Ten years separate the two adjacent CDs in the EMI box of the complete recordings that cellist Mstislav Rostropovich made with them (which, incidentally, happen to include the recordings of his performances in the Soviet Union that he brought with him when he emigrated). CD5 includes the 1969 recording of the A minor double concerto by Johannes Brahms (Opus 102), with David Oistrakh on violin and George Szell conducting the Cleveland Orchestra; and CD6 offers the same concerto recorded in 1979 at the Concertgebouw in Amsterdam, with Bernard Haitink conducting the Concertgebouw Orchestra and Itzhak Perlman on violin. There is a tendency to look back on Szell as austere, bordering on the sterile, providing readings known more for clinical accuracy than for more subjective elements of expression. However, it is hard to imagine either Oistrakh or Rostropovich being "merely clinical." Consequently, this is an instance in which the two soloists take the lead; and Szell dutifully escorts the orchestra in the directions they set. This is in sharp contrast to the later recording, on which it seems as if Perlman is the one so concerned with "accuracy" that there is almost a lassitude to his reading; so all the energy that drives this composition forward resides in the chemistry between Haitink and Rostropovich. Fortunately, that chemistry is very effective; but its effectiveness casts a less than complimentary light on Perlman's skills as a soloist. I have to say, however, that, on the basis of the few "live" performances I have heard by Perlman, I have been struck by how few opportunities I have had to really appreciate those skills. To the contrary, there have been too many occasions when he sounded as if his mind was already on his next engagement, if not on catching the plane that would take him to that engagement.
Thus, what is missing from the 1979 recording is that sense of performance in the immediacy of the moment. (If I may shamelessly appropriate from Bhagavan Das, born Kermit Michael Riggs, I would call this the "be here now" approach to performance.) One reason why that sense may be more pronounced in the 1969 recording is that it is, in many respects, a "document of a conversation" taking place between Oistrakh and Rostropovich, where Szell and his orchestra are basically providing what Kenneth Burke would call the "scene" of that conversation. There is a similar sense of conversation in the recording made by Jascha Heifetz and Gregor Piatigorsky in 1960 with Alfred Wallenstein conducting the "pickup" RCA Victor Symphony Orchestra.
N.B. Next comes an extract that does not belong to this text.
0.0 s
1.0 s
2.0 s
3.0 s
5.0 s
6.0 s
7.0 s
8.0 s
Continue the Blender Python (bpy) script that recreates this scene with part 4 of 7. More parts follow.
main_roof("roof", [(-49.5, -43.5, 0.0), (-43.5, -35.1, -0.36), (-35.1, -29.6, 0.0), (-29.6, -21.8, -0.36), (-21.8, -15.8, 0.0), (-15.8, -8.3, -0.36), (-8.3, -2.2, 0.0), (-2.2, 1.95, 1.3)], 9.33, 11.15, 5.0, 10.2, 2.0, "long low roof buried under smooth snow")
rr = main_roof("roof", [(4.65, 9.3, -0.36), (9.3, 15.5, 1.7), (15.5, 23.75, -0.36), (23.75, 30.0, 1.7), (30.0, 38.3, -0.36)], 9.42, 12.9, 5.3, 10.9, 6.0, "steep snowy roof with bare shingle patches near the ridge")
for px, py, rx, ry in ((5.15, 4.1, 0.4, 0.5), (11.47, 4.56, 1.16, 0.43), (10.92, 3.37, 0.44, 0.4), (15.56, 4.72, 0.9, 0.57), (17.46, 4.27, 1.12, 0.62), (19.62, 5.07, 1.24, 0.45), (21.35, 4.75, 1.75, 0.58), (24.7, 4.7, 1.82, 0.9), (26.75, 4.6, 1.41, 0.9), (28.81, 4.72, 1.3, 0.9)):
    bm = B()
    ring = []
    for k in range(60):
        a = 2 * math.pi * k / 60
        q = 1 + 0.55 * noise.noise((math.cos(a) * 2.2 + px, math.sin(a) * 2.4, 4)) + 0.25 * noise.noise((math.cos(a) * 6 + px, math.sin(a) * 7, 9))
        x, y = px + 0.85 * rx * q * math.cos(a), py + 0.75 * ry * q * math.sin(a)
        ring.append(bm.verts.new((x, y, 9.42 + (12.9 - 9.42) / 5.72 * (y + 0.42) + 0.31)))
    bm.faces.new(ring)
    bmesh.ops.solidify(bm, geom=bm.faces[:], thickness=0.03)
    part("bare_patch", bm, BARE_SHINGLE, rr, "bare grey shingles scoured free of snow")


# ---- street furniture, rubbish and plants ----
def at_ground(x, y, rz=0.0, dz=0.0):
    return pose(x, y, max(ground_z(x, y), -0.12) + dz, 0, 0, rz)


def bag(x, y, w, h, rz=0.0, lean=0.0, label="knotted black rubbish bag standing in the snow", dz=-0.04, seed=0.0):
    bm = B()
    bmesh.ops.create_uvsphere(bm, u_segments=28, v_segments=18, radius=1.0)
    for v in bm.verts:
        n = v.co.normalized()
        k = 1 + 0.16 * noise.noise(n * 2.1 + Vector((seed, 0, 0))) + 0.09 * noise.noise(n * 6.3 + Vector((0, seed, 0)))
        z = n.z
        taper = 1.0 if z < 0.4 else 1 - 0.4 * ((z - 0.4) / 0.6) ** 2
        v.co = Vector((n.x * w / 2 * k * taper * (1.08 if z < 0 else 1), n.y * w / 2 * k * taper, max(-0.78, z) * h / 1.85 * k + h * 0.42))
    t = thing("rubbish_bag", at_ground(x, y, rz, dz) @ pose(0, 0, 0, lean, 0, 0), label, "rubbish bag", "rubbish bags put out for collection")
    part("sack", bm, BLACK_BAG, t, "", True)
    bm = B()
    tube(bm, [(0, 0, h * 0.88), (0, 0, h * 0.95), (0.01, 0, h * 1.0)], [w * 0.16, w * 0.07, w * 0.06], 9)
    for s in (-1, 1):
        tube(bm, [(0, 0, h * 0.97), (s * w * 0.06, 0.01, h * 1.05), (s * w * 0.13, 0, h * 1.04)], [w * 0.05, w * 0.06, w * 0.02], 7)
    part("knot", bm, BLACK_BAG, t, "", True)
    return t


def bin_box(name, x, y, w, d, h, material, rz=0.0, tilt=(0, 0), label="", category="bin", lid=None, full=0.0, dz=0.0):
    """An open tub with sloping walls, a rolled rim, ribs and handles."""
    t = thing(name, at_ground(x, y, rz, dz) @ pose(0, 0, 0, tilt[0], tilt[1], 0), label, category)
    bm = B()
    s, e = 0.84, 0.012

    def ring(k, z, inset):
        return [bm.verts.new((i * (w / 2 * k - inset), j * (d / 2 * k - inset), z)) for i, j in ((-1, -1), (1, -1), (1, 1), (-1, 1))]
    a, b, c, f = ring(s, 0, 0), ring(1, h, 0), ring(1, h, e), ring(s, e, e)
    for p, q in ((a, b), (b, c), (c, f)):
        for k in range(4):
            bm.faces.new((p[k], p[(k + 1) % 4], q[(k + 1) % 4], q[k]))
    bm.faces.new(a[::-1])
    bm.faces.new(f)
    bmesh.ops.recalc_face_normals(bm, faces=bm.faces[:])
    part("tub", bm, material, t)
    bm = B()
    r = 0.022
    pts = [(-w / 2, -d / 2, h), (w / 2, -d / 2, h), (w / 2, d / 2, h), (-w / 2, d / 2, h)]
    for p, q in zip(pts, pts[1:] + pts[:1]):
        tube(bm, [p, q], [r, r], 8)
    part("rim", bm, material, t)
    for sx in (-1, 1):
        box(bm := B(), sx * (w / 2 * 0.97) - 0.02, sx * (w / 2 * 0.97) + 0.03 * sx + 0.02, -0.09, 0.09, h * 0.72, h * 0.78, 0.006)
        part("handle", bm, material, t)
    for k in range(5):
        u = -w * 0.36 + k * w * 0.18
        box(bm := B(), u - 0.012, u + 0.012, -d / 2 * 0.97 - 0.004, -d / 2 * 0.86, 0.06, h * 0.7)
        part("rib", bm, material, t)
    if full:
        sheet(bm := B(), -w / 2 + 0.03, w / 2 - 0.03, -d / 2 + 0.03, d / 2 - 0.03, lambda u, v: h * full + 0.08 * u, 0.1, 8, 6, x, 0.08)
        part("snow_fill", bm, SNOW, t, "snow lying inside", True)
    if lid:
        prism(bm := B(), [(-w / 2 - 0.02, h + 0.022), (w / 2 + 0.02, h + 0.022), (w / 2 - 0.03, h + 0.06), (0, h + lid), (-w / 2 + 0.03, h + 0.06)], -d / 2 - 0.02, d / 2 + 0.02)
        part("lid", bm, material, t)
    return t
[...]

In both cases the conversation is facilitated by the soloists sharing a broad cultural context in which Brahms' "text" enables them to talk about many things, while it may very well have been the case that Perlman and Rostropovich just did not have that much to say to each other.
While both Rostropovich recordings were probably made under "studio" conditions, they were just as probably both post hoc documents of concert performances. The 1969 recording was made in Cleveland's Severance Hall at a time when Rostropovich was still a Soviet citizen. It is hard to imagine the Soviet government to allow both him and Oistrakh to travel to the United States solely for the purpose of making a recording. The presence of these two Russians must have made for a major "event concert" in Cleveland, possibly one of those gala events aimed more at generous patrons than at music lovers. Similarly, by 1979 even well-endowed institutions like the Concertgebouw had to worry about fund-raising; so this later recording may well also be a document of an "all-star event." Nevertheless, given the circumstances of the concerts, we have some grounds for assuming that both recording sessions were approached in the spirit of recreating the actual concert experience that had preceded those sessions; and EMI has an excellent track record when it comes to capturing that kind of spirit. Thus, if my argument is based more on the circumstances of a concert performance rather than those of a recording, it is because I am willing to acknowledge a level of fidelity to those performances in EMI recording operations. That being the case, I would say that Rostropovich's memory has been better served by the earlier of these two recordings.